The scientific nature of economic analysis and its philosophical foundations explaining the inner workings of the economic system along with the interactive effects of economics with society and politics is claimed to have been thought in lucid and compressed way by Kautiliya in his voluminous work called Arthasashtra. The papers here go at length in this direction of explanation.
Such counter claims on the origin of economic thought owing to different schools of thinkers have been made along diverse cultural and regional grounds. For instance, the beginning of Adam Smith's ideas on division of labor has been attributed to Ibn Khaldun. Marx and Myrdal's ideas of complex causality in political economy embedding of economics, society and scientific methods have been attributed to Ibn Khaldun as well. The ideas of jus divinum and jus pretium of the Physiocrats have been attributed to the earlier works of Al-Farabi in his masterpiece, The Perfect State (trans). Even the recent idea underlying input–output matrix formalism can be attributed to the circular causation idea of social interrelations that was formalized and empirically validated by Ibn Khaldun for North Africa during his time.
The central role of morality and ethics in embedding by social, economic and political forces and by changes in human preferences according to the moral law was conceptualized by Abdul Hamid Al-Ghazzali.
Thus in many respects counter claims have been made by varying cultural, religious and regional vintages. The claim of Kautiliya's Arthashashtra is of a similar nature on substantive grounds, though.
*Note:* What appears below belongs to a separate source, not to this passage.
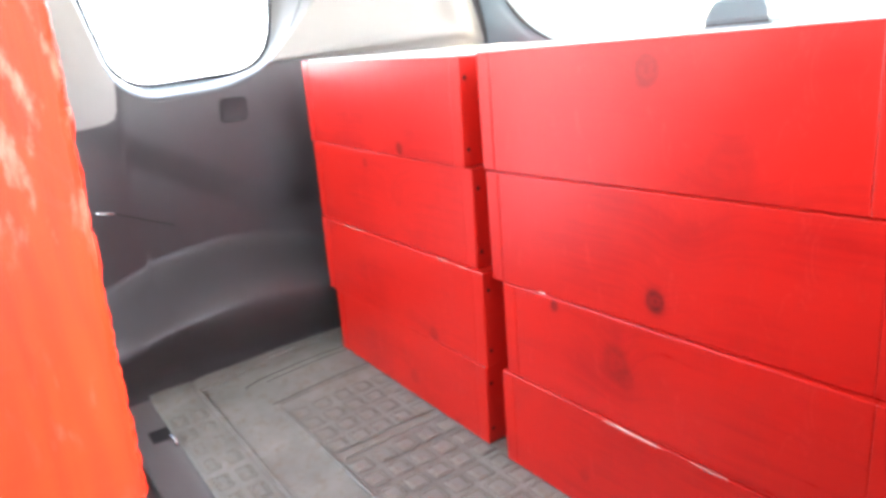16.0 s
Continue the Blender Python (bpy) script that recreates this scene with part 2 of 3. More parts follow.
M_SCUFF = bare_wood("rubbed_paint", (0.58, 0.085, 0.06), (0.52, 0.03, 0.02), 0)
M_CHIP = bare_wood("chipped_edge", (0.80, 0.62, 0.52), (0.66, 0.38, 0.30), 0)


# ---- mesh helpers ----
def part(name, bm, material, parent=None, label="", turned=True):
    me = bpy.data.meshes.new(name)
    if turned:
        bmesh.ops.recalc_face_normals(bm, faces=bm.faces)
    bm.to_mesh(me)
    bm.free()
    for m in material if isinstance(material, (list, tuple)) else [material]:
        me.materials.append(m)
    ob = new(name, me)
    ob.parent = parent
    return tagged(ob, label)


def smooth(ob, degrees=35):
    ob.data.polygons.foreach_set("use_smooth", [True] * len(ob.data.polygons))
    ob.data.set_sharp_from_angle(angle=radians(degrees))
    return ob


def block(lo, hi, bevel=0.0, segments=2, bm=None):
    """A box between two corners, its edges rounded."""
    own = bmesh.new()
    bmesh.ops.create_cube(own, size=1)
    c = [(a + b) / 2 for a, b in zip(lo, hi)]
    for v in own.verts:
        v.co = Vector([c[i] + v.co[i] * (hi[i] - lo[i]) for i in range(3)])
    if bevel:
        bmesh.ops.bevel(own, geom=own.edges[:], offset=bevel, segments=segments, affect="EDGES", profile=0.5)
    if bm is None:
        return own
    me = bpy.data.meshes.new("scratch")
    own.to_mesh(me)
    own.free()
    bm.from_mesh(me)
    bpy.data.meshes.remove(me)
    return bm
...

Despite such claims, the scientific challenge poses the question of methodology as opposed to methods. Science transcends mechanism of methods and quantification. Thereby, methods too cannot remain independent of their paradigm as methodology. Consequently, the quantitative implications of models and methods cannot be independent of paradigm as methodology.
In Humanomics the paradigm of endogenous ethics studies the nature of ethics as organic learning dynamics within conceptualized and empirical evidences. Methodology is engineered by foundational episteme. This is where the difference between the various claims on the origins of scientific reasoning in social and economic thinking rests. It is the search for the most viable epistemic foundations that establishes methodology and gives form and interpretation to methods and models that matter. Mainstream economics and its own epistemic origins have not addressed the questions of ethics in this way.